Maximizing operational and tactical flexibility to strike high value terrorist targets – command, control, and communications; logistics; training centers; access to weapons – is essential to achieving this disruptive effect. Limiting response authority to law enforcement norms would undermine the ability of the United States to achieve this strategic objective, and would cede the initiative to the terrorist enemy by providing them functional immunity unless and until their efforts to attack the United States and our interests reach a point of law enforcement imminence. While the overall effectiveness of Article III prosecutions for terrorist related offenses indicates that abandoning the armed conflict characterization would be less significant with regard to post capture incapacitation than for pre-capture disruption, there always remains the possibility that a captured terrorist operative cannot be effectively prosecuted. In such cases, should the government possess compelling evidence that the individual represents an ongoing threat of terrorist activities – even if that evidence is incompetent for use at trial – release seems illogical. This, however, would be the result outside the context of armed conflict.
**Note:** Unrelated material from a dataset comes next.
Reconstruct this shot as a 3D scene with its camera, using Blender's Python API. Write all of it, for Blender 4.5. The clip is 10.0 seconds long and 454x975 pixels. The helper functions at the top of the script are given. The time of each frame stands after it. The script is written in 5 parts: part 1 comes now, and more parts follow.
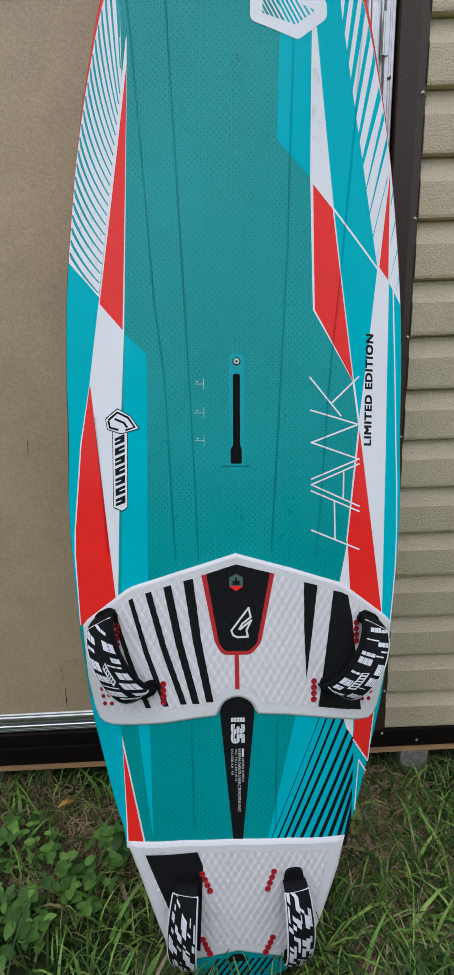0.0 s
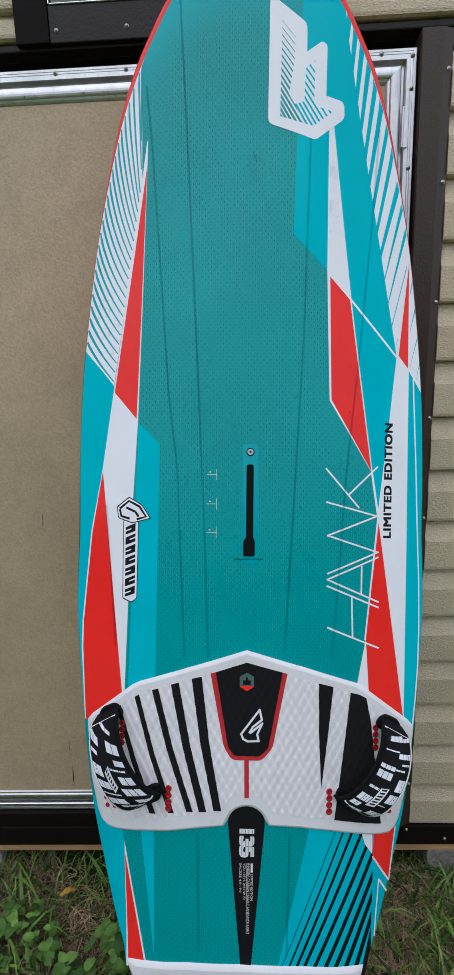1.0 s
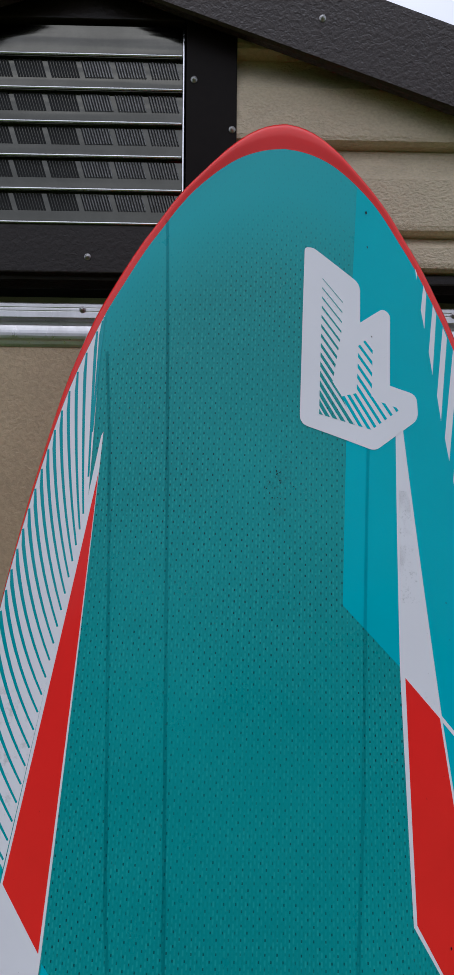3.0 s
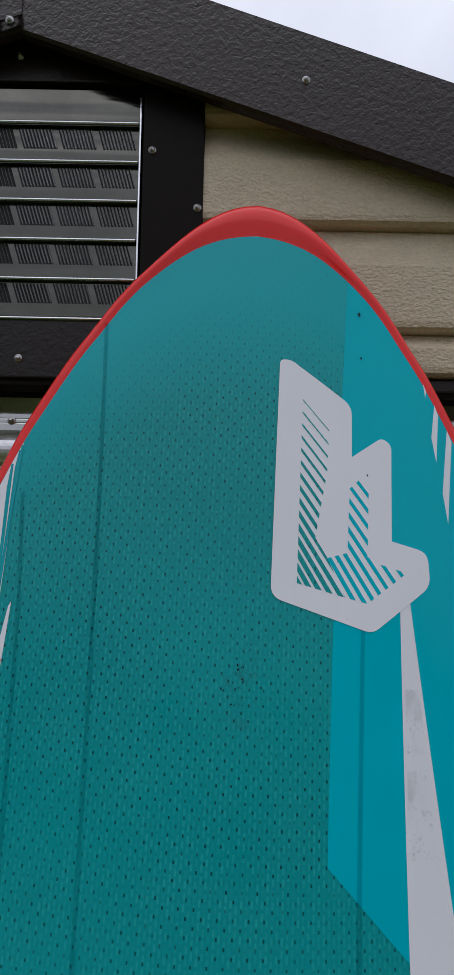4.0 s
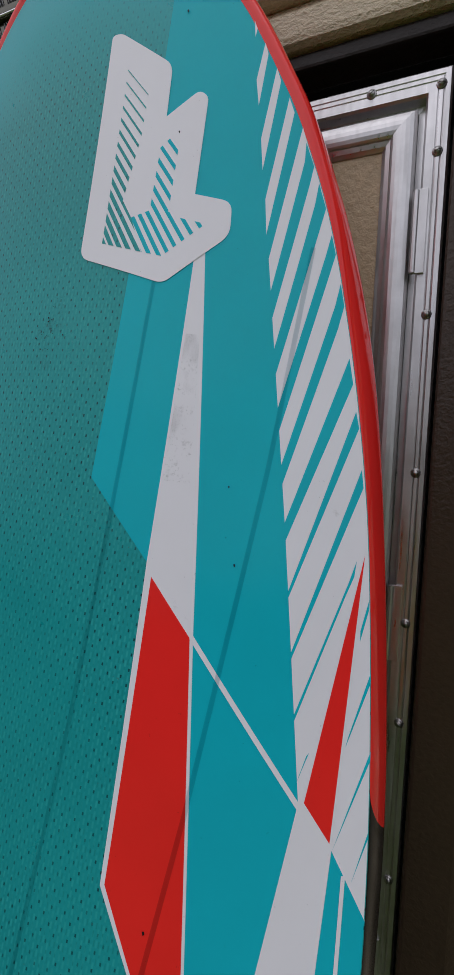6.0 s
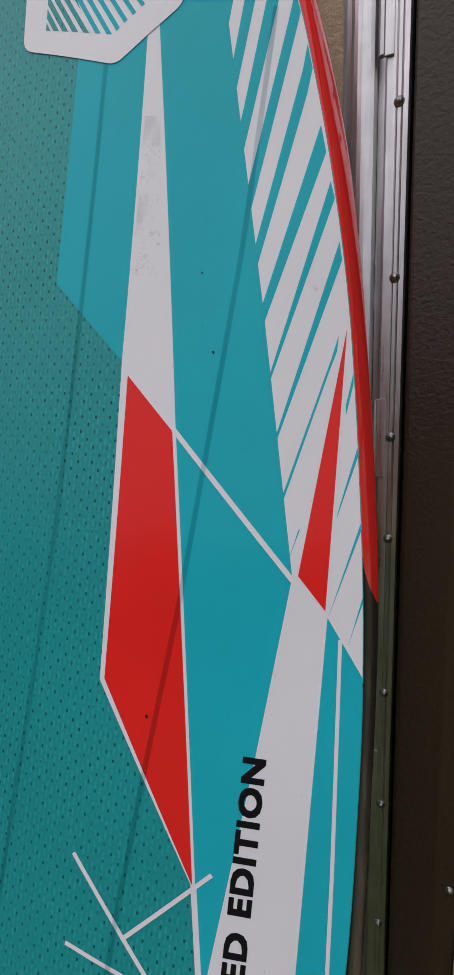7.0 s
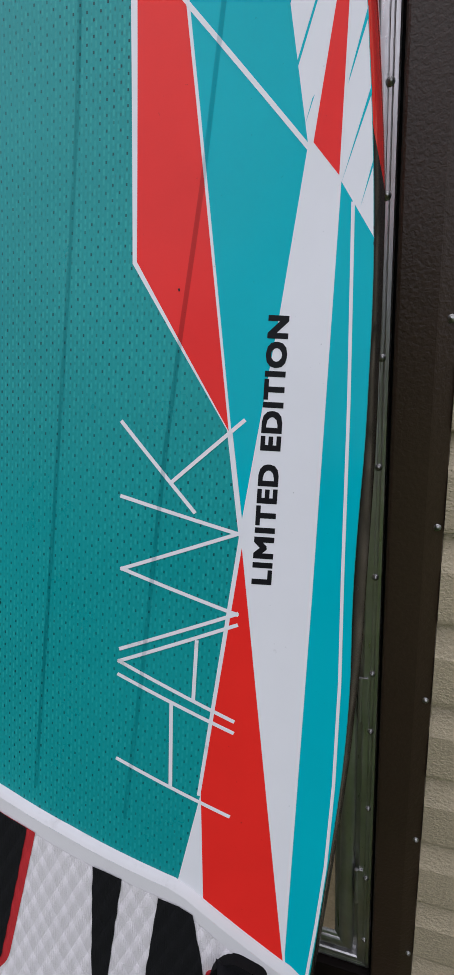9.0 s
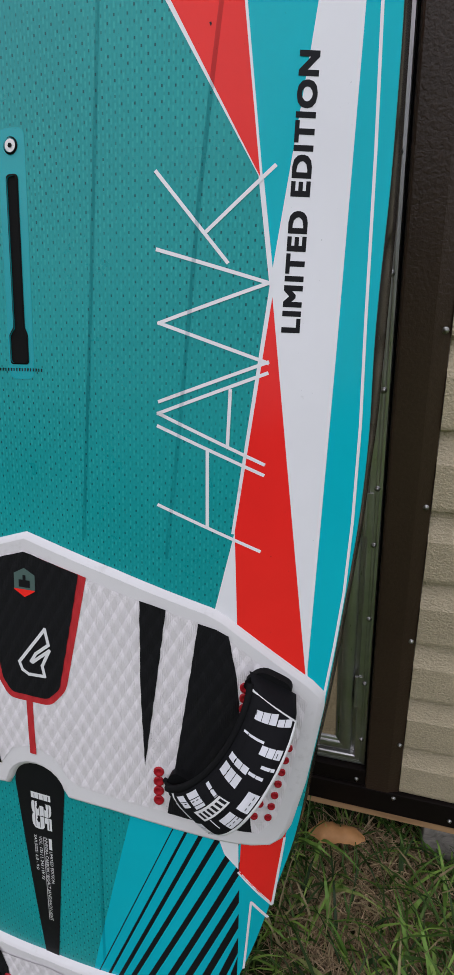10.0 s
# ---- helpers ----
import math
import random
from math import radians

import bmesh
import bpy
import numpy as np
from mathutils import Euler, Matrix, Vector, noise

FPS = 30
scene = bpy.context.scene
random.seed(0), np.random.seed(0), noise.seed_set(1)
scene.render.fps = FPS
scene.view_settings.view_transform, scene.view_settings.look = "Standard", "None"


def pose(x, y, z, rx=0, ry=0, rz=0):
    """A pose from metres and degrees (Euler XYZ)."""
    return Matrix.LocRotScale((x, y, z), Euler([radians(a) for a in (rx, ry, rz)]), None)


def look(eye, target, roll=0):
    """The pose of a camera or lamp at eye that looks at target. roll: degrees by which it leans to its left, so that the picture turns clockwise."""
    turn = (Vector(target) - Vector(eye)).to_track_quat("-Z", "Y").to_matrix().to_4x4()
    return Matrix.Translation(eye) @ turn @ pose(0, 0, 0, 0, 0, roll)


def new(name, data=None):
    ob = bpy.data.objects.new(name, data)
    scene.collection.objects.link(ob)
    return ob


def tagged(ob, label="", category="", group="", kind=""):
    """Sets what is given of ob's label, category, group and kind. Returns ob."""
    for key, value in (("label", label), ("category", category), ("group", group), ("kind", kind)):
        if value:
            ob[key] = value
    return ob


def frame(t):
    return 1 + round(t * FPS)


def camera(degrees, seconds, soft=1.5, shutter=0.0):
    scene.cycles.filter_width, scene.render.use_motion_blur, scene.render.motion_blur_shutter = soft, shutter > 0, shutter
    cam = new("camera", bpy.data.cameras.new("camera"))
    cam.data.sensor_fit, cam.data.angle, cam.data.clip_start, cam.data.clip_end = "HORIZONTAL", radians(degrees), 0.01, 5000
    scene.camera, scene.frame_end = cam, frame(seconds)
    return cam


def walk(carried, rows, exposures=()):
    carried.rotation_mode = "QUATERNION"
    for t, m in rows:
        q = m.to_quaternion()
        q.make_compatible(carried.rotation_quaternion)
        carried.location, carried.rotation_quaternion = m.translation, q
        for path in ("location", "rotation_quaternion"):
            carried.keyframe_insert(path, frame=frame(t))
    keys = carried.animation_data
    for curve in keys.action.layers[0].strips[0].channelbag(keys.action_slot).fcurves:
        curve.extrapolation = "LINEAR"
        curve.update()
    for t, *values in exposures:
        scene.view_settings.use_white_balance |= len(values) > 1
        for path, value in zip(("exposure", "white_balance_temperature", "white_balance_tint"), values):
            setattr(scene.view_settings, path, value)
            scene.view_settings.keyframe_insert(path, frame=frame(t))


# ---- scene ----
cam = camera(49.4, 10.0)
PATH = [
    (0, (-0.0345, -1.2986, 1.3766), (-0.0253, 0.6225, 0.8207), -2.02),
    (0.2, (-0.0407, -1.3020, 1.4011), (-0.0430, 0.6257, 0.8682), -2.01),
    (0.5, (-0.0419, -1.2991, 1.4299), (-0.0739, 0.6394, 0.9389), -1.94),
    (0.8, (-0.0289, -1.2752, 1.4620), (-0.0911, 0.6722, 1.0108), -1.86),
    (1, (-0.0066, -1.2394, 1.4869), (-0.0939, 0.7123, 1.0588), -1.80),
    (1.2, (0.0264, -1.2017, 1.5258), (-0.0845, 0.7539, 1.1220), -1.69),
    (1.5, (0.0403, -1.1500, 1.5859), (-0.0679, 0.8145, 1.2265), -1.71),
    (1.8, (0.0111, -1.0670, 1.6383), (-0.0821, 0.9063, 1.3260), -1.40),
    (2, (-0.0184, -1.0209, 1.6817), (-0.1059, 0.9583, 1.4075), -1.25),
    (2.2, (-0.0629, -0.9647, 1.7474), (-0.1158, 1.0206, 1.5114), -1.02),
    (2.5, (-0.0785, -0.8925, 1.7973), (-0.0870, 1.1017, 1.6461), -0.29),
    (2.8, (-0.0628, -0.7976, 1.8544), (-0.0444, 1.2009, 1.7778), 0.32),
    (3, (-0.0491, -0.7319, 1.9114), (-0.0204, 1.2676, 1.8746), 0.59),
    (3.2, (-0.0386, -0.6654, 1.9844), (0.0186, 1.3337, 1.9680), 0.84),
    (4.3, (0.0228, -0.5800, 2.0603), (-0.0237, 1.4168, 2.1623), 2.03),
    (4.5, (0.0341, -0.5938, 2.0402), (-0.0366, 1.4026, 2.1365), 2.83),
    (4.8, (0.0779, -0.6023, 1.9805), (-0.0232, 1.3926, 2.0799), 3.83),
    (5, (0.1308, -0.5963, 1.9404), (-0.1134, 1.3885, 1.9729), 3.67),
    (5.2, (0.1948, -0.5837, 1.8859), (-0.1956, 1.3778, 1.9007), 4.02),
    (5.5, (0.3065, -0.5578, 1.8454), (-0.3445, 1.3324, 1.7863), 4.58),
    (5.8, (0.3846, -0.5249, 1.8152), (-0.4481, 1.2893, 1.6909), 3.14),
    (6, (0.3964, -0.5272, 1.7949), (-0.4178, 1.2933, 1.6441), 2.22),
    (6.2, (0.4042, -0.5218, 1.7566), (-0.4224, 1.2915, 1.5862), 1.27),
    (7.3, (0.3971, -0.5304, 1.6148), (-0.3203, 1.3050, 1.2735), -1.91),
    (7.5, (0.4071, -0.5297, 1.5898), (-0.3322, 1.2923, 1.2240), -2.61),
    (7.8, (0.4135, -0.5312, 1.5632), (-0.3147, 1.2884, 1.1649), -3.08),
    (8, (0.4117, -0.5366, 1.5405), (-0.3020, 1.2835, 1.1190), -3.26),
    (8.2, (0.4122, -0.5492, 1.5153), (-0.2989, 1.2673, 1.0739), -3.48),
    (8.5, (0.4067, -0.5808, 1.4718), (-0.2711, 1.2380, 0.9894), -3.46),
    (8.8, (0.3873, -0.6182, 1.4090), (-0.2613, 1.1958, 0.8718), -3.44),
    (9, (0.3839, -0.6446, 1.3722), (-0.2511, 1.1611, 0.7924), -3.55),
    (9.2, (0.3925, -0.6624, 1.3396), (-0.2653, 1.1211, 0.7180), -3.99),
    (9.5, (0.3945, -0.6859, 1.2923), (-0.2785, 1.0690, 0.6087), -4.26),
    (9.8, (0.3842, -0.7214, 1.2539), (-0.2559, 1.0156, 0.4970), -4.28),
    (10, (0.3643, -0.7528, 1.2195), (-0.2146, 0.9810, 0.4078), -4.07),
]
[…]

None of this is intended to suggest that the armed conflict characterization makes executing counter-terror operations ‘easier.’ There are and will remain highly complex issues even within this framework, to include how to define terrorist belligerent operative, the permissible geographic scope of counter-terror military operations, when captured operatives should be subjected to trial by civilian courts, where such captives should be detained, and if, when, and why the expanded scope of LOAC attack authority should be restricted as a matter of policy. In our view, the limitations on LOAC authority implemented to date by President Obama do not indicate an inherent invalidity of the armed conflict response framework, but that this response authority must always be adjusted in response to policy, diplomatic, and political considerations. In contrast, a total abandonment of LOAC authority would produce a significant disruptive effect on our counter-terror operations, not on the enemy.